My last court date was in the District of Columbia. When I met with my attorney he told me that the prosecuting attorney didn’t want to plea bargain until I was debriefed. At that time, he said I was facing 30 years. Needless to say, I started crying immediately. All types of negative things ran through my mind. What is happening? I had been practicing faithfully for almost 6 months. I started getting depressed again. Then something said, “CHANT HARDER”. I was in a cell by myself and I could only come out for one hour a week for recreation at the DC Jail. I told myself, “This is it, if NAM-MYOHO-RENGE-KYO has helped me so far it will not fail me now!” I went to court and the judge originally gave me a concurrent 3-year sentence. This sentence would have extended my incarceration. I explained to the judge that I was eligible for parole in Maryland on my cases and that since my incarceration I had completed two college courses and was enrolling in another one. I told her about my decision to transform my life and be the best person that I possibly could be. She immediately reconsidered her decision and gave me a 3 year suspended sentence! What a relief.
Once I returned to the correctional facility in Maryland, I had to wait for all the paperwork to go through before a final decision could be made on my parole. I continued to chant and pray on a daily basis. I even shared the message of Nicheren’s Buddhism with other inmates. Overall, my chanting helped me get through the most challenging time of my life. I am focused, positive, and happy.

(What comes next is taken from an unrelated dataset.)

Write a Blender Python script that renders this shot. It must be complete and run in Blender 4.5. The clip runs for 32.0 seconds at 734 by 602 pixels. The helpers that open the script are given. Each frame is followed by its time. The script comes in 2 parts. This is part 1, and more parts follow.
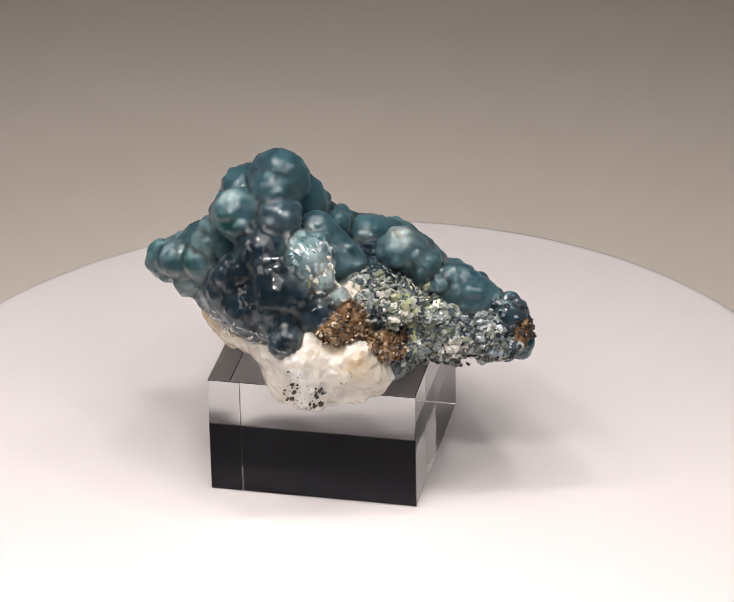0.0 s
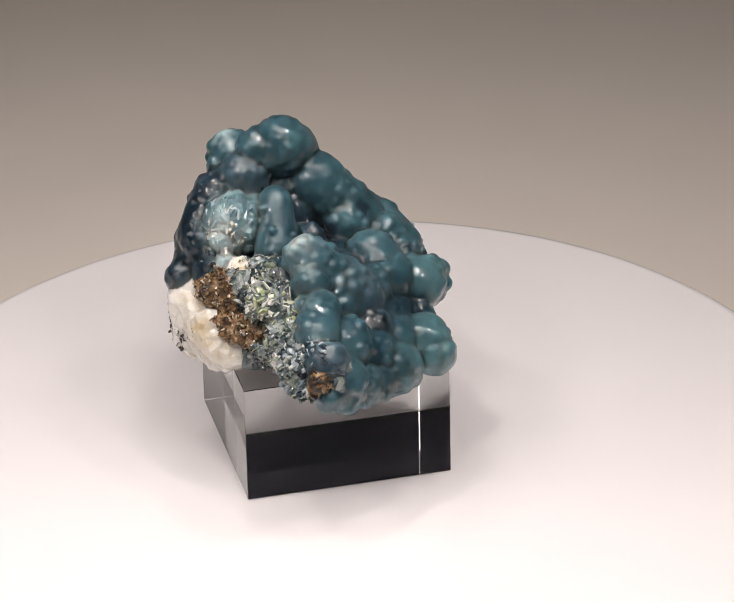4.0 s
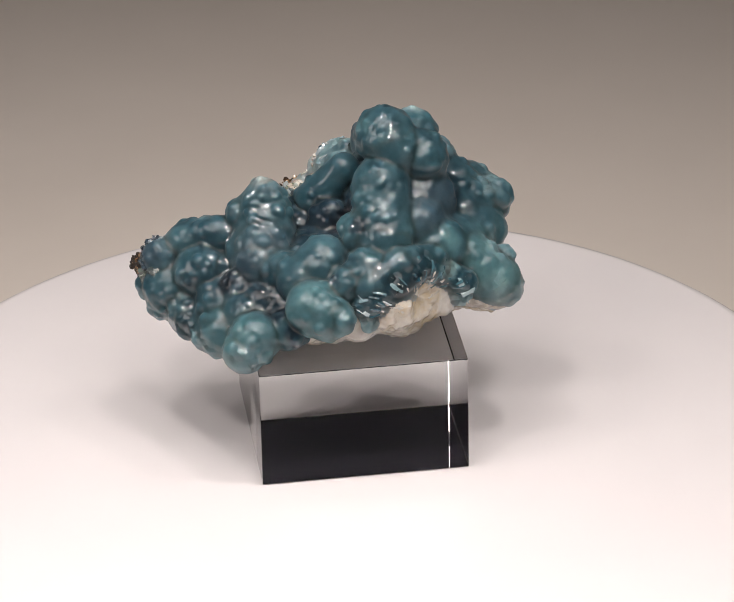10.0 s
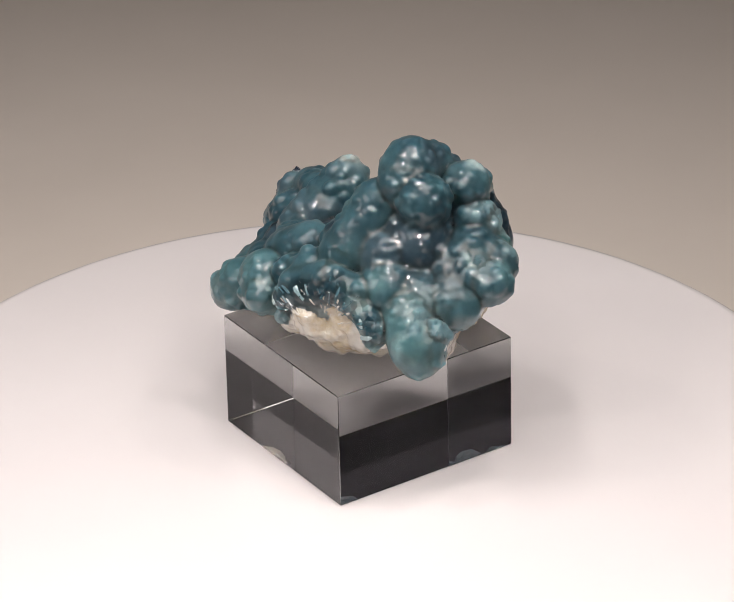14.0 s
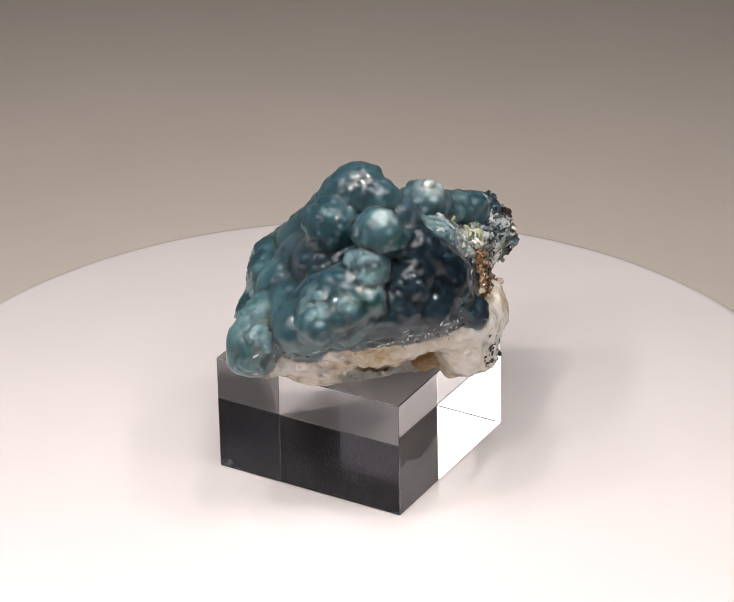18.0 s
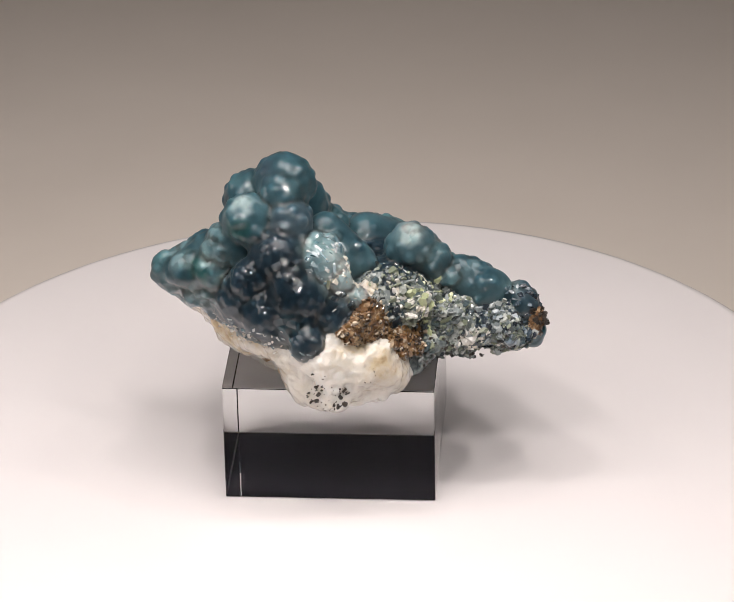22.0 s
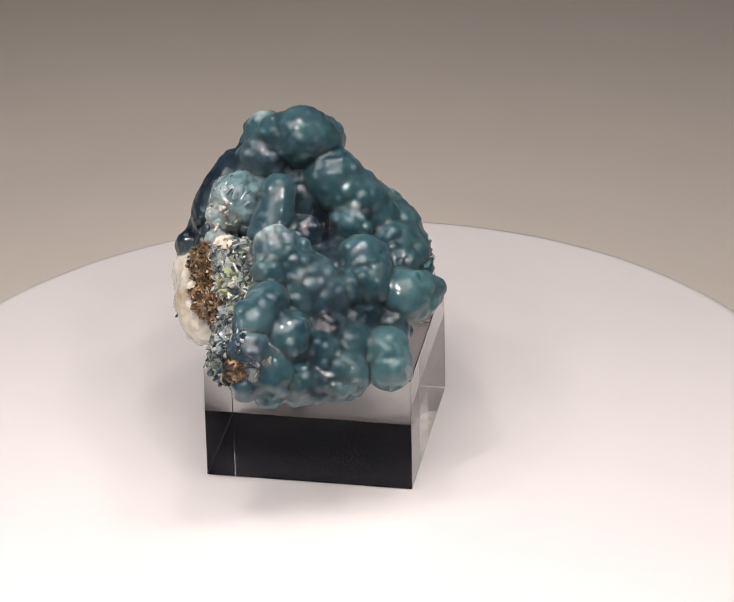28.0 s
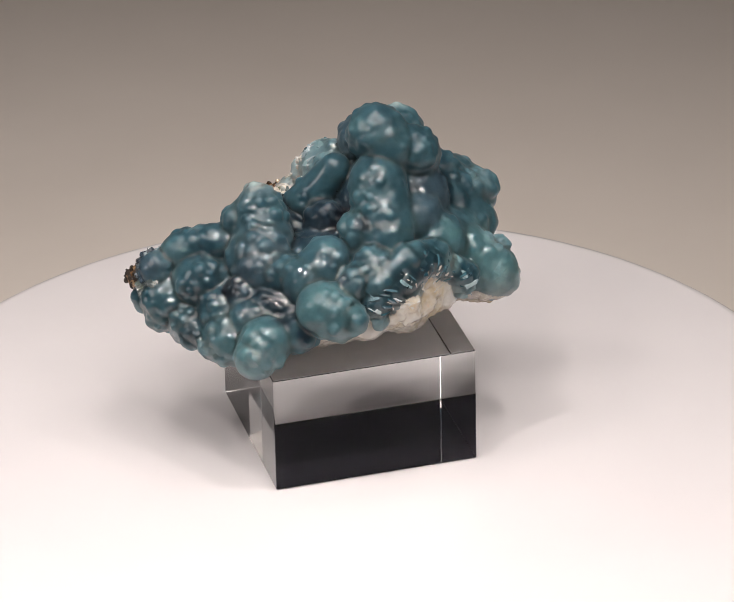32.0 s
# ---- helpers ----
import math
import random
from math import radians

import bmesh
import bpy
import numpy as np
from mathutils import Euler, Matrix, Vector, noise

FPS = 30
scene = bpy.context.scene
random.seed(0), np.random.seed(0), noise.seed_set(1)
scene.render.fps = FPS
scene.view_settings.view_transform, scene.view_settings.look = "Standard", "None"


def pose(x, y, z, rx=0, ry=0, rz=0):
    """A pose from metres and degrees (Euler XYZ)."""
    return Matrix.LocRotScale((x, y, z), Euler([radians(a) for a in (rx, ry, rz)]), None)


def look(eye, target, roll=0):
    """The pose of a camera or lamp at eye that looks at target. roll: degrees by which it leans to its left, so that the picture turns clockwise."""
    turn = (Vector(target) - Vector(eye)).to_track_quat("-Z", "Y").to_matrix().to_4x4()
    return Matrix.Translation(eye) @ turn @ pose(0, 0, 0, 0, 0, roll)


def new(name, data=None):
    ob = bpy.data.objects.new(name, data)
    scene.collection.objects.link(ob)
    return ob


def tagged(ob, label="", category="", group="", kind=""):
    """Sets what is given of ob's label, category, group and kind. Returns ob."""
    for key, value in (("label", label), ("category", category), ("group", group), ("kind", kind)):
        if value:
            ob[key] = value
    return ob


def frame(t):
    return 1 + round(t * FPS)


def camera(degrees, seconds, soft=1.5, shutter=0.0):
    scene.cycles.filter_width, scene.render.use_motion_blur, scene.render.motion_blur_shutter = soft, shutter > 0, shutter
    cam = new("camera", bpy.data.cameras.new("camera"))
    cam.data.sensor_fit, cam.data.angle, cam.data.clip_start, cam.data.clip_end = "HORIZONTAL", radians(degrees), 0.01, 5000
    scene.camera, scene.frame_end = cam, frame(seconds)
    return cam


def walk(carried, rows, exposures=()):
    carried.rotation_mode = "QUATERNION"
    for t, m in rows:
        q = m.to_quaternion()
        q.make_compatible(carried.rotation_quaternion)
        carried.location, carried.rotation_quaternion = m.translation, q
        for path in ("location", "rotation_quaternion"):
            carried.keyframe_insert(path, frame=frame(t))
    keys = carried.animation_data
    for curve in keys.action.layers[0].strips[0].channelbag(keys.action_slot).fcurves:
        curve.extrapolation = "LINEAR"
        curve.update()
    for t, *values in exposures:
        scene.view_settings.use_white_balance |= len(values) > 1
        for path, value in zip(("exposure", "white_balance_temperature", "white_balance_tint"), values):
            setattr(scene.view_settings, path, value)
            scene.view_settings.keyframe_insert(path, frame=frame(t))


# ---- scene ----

I was paroled from prison on September 14, 2001 — one year, one week, and 2 days after my decision to transform my life. I was released almost 3 months earlier than expected. The power of chanting set me free — literally!!
Currently, I am working again and enjoying life drug-free and full of daimoku. All of my relationships are positive and I am spiritually in tune with the universe. I want to add that I can now say Gongyo as fast as the rest of you. Before my incarceration you would leave me in the dust!